• [DATA SECTION]:
▼
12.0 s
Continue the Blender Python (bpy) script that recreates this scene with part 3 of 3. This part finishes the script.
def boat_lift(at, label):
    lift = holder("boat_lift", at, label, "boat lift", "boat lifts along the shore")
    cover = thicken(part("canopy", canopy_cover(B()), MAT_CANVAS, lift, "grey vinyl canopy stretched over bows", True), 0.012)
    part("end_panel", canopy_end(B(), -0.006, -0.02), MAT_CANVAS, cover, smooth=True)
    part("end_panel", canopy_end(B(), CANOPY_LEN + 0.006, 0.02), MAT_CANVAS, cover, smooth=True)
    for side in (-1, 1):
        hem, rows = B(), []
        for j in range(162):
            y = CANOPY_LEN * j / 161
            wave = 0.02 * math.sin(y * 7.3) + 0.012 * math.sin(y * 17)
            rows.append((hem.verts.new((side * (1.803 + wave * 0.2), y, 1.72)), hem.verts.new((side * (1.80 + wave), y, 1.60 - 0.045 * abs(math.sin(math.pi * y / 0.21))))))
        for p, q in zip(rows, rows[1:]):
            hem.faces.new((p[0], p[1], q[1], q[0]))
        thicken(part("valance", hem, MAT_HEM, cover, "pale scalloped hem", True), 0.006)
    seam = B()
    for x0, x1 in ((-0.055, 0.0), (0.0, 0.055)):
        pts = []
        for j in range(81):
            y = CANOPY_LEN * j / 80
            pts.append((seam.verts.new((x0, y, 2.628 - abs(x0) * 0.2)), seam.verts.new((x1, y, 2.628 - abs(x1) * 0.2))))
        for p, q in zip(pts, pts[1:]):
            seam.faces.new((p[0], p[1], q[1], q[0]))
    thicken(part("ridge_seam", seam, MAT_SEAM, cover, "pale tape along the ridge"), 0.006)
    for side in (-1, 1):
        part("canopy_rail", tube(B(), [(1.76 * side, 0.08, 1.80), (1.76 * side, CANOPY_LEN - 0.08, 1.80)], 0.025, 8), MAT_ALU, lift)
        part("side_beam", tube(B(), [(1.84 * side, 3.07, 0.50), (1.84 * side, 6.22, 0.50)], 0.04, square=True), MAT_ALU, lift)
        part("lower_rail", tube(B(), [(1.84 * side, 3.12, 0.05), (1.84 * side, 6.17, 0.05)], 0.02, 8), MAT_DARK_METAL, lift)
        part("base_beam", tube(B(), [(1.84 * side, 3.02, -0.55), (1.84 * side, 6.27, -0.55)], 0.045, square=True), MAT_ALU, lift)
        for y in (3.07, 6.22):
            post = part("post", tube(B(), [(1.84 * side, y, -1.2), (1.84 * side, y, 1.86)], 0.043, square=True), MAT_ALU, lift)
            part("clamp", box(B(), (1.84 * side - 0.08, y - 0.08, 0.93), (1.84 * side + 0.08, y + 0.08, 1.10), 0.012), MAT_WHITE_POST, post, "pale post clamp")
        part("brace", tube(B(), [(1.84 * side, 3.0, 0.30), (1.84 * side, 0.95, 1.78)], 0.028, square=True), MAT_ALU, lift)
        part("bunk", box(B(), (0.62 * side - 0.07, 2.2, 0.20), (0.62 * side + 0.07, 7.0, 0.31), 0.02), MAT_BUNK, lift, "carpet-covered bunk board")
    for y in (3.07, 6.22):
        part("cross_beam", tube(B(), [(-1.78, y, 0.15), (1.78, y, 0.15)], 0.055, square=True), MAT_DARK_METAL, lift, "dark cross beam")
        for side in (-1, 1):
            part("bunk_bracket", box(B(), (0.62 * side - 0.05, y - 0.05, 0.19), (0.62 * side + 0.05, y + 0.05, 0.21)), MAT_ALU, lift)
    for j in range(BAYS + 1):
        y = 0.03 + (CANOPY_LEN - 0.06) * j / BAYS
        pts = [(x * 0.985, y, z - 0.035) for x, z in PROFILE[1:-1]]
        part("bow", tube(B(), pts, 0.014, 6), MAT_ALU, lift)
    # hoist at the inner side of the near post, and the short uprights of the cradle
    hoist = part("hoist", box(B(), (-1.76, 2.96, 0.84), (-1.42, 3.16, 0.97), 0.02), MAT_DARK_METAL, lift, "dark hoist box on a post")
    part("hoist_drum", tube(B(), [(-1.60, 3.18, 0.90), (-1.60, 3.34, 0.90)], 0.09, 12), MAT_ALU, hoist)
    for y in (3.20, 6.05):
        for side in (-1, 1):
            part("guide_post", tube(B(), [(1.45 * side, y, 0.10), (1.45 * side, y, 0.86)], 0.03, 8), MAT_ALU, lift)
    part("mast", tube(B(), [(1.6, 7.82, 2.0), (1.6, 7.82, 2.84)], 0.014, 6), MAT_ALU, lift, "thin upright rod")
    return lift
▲
Write out the whole listing again. Match it word for word.

12.0 s
Continue the Blender Python (bpy) script that recreates this scene with part 3 of 3. This part finishes the script.
def boat_lift(at, label):
    lift = holder("boat_lift", at, label, "boat lift", "boat lifts along the shore")
    cover = thicken(part("canopy", canopy_cover(B()), MAT_CANVAS, lift, "grey vinyl canopy stretched over bows", True), 0.012)
    part("end_panel", canopy_end(B(), -0.006, -0.02), MAT_CANVAS, cover, smooth=True)
    part("end_panel", canopy_end(B(), CANOPY_LEN + 0.006, 0.02), MAT_CANVAS, cover, smooth=True)
    for side in (-1, 1):
        hem, rows = B(), []
        for j in range(162):
            y = CANOPY_LEN * j / 161
            wave = 0.02 * math.sin(y * 7.3) + 0.012 * math.sin(y * 17)
            rows.append((hem.verts.new((side * (1.803 + wave * 0.2), y, 1.72)), hem.verts.new((side * (1.80 + wave), y, 1.60 - 0.045 * abs(math.sin(math.pi * y / 0.21))))))
        for p, q in zip(rows, rows[1:]):
            hem.faces.new((p[0], p[1], q[1], q[0]))
        thicken(part("valance", hem, MAT_HEM, cover, "pale scalloped hem", True), 0.006)
    seam = B()
    for x0, x1 in ((-0.055, 0.0), (0.0, 0.055)):
        pts = []
        for j in range(81):
            y = CANOPY_LEN * j / 80
            pts.append((seam.verts.new((x0, y, 2.628 - abs(x0) * 0.2)), seam.verts.new((x1, y, 2.628 - abs(x1) * 0.2))))
        for p, q in zip(pts, pts[1:]):
            seam.faces.new((p[0], p[1], q[1], q[0]))
    thicken(part("ridge_seam", seam, MAT_SEAM, cover, "pale tape along the ridge"), 0.006)
    for side in (-1, 1):
        part("canopy_rail", tube(B(), [(1.76 * side, 0.08, 1.80), (1.76 * side, CANOPY_LEN - 0.08, 1.80)], 0.025, 8), MAT_ALU, lift)
        part("side_beam", tube(B(), [(1.84 * side, 3.07, 0.50), (1.84 * side, 6.22, 0.50)], 0.04, square=True), MAT_ALU, lift)
        part("lower_rail", tube(B(), [(1.84 * side, 3.12, 0.05), (1.84 * side, 6.17, 0.05)], 0.02, 8), MAT_DARK_METAL, lift)
        part("base_beam", tube(B(), [(1.84 * side, 3.02, -0.55), (1.84 * side, 6.27, -0.55)], 0.045, square=True), MAT_ALU, lift)
        for y in (3.07, 6.22):
            post = part("post", tube(B(), [(1.84 * side, y, -1.2), (1.84 * side, y, 1.86)], 0.043, square=True), MAT_ALU, lift)
            part("clamp", box(B(), (1.84 * side - 0.08, y - 0.08, 0.93), (1.84 * side + 0.08, y + 0.08, 1.10), 0.012), MAT_WHITE_POST, post, "pale post clamp")
        part("brace", tube(B(), [(1.84 * side, 3.0, 0.30), (1.84 * side, 0.95, 1.78)], 0.028, square=True), MAT_ALU, lift)
        part("bunk", box(B(), (0.62 * side - 0.07, 2.2, 0.20), (0.62 * side + 0.07, 7.0, 0.31), 0.02), MAT_BUNK, lift, "carpet-covered bunk board")
    for y in (3.07, 6.22):
        part("cross_beam", tube(B(), [(-1.78, y, 0.15), (1.78, y, 0.15)], 0.055, square=True), MAT_DARK_METAL, lift, "dark cross beam")
        for side in (-1, 1):
            part("bunk_bracket", box(B(), (0.62 * side - 0.05, y - 0.05, 0.19), (0.62 * side + 0.05, y + 0.05, 0.21)), MAT_ALU, lift)
    for j in range(BAYS + 1):
        y = 0.03 + (CANOPY_LEN - 0.06) * j / BAYS
        pts = [(x * 0.985, y, z - 0.035) for x, z in PROFILE[1:-1]]
        part("bow", tube(B(), pts, 0.014, 6), MAT_ALU, lift)
    # hoist at the inner side of the near post, and the short uprights of the cradle
    hoist = part("hoist", box(B(), (-1.76, 2.96, 0.84), (-1.42, 3.16, 0.97), 0.02), MAT_DARK_METAL, lift, "dark hoist box on a post")
    part("hoist_drum", tube(B(), [(-1.60, 3.18, 0.90), (-1.60, 3.34, 0.90)], 0.09, 12), MAT_ALU, hoist)
    for y in (3.20, 6.05):
        for side in (-1, 1):
            part("guide_post", tube(B(), [(1.45 * side, y, 0.10), (1.45 * side, y, 0.86)], 0.03, 8), MAT_ALU, lift)
    part("mast", tube(B(), [(1.6, 7.82, 2.0), (1.6, 7.82, 2.84)], 0.014, 6), MAT_ALU, lift, "thin upright rod")
    return lift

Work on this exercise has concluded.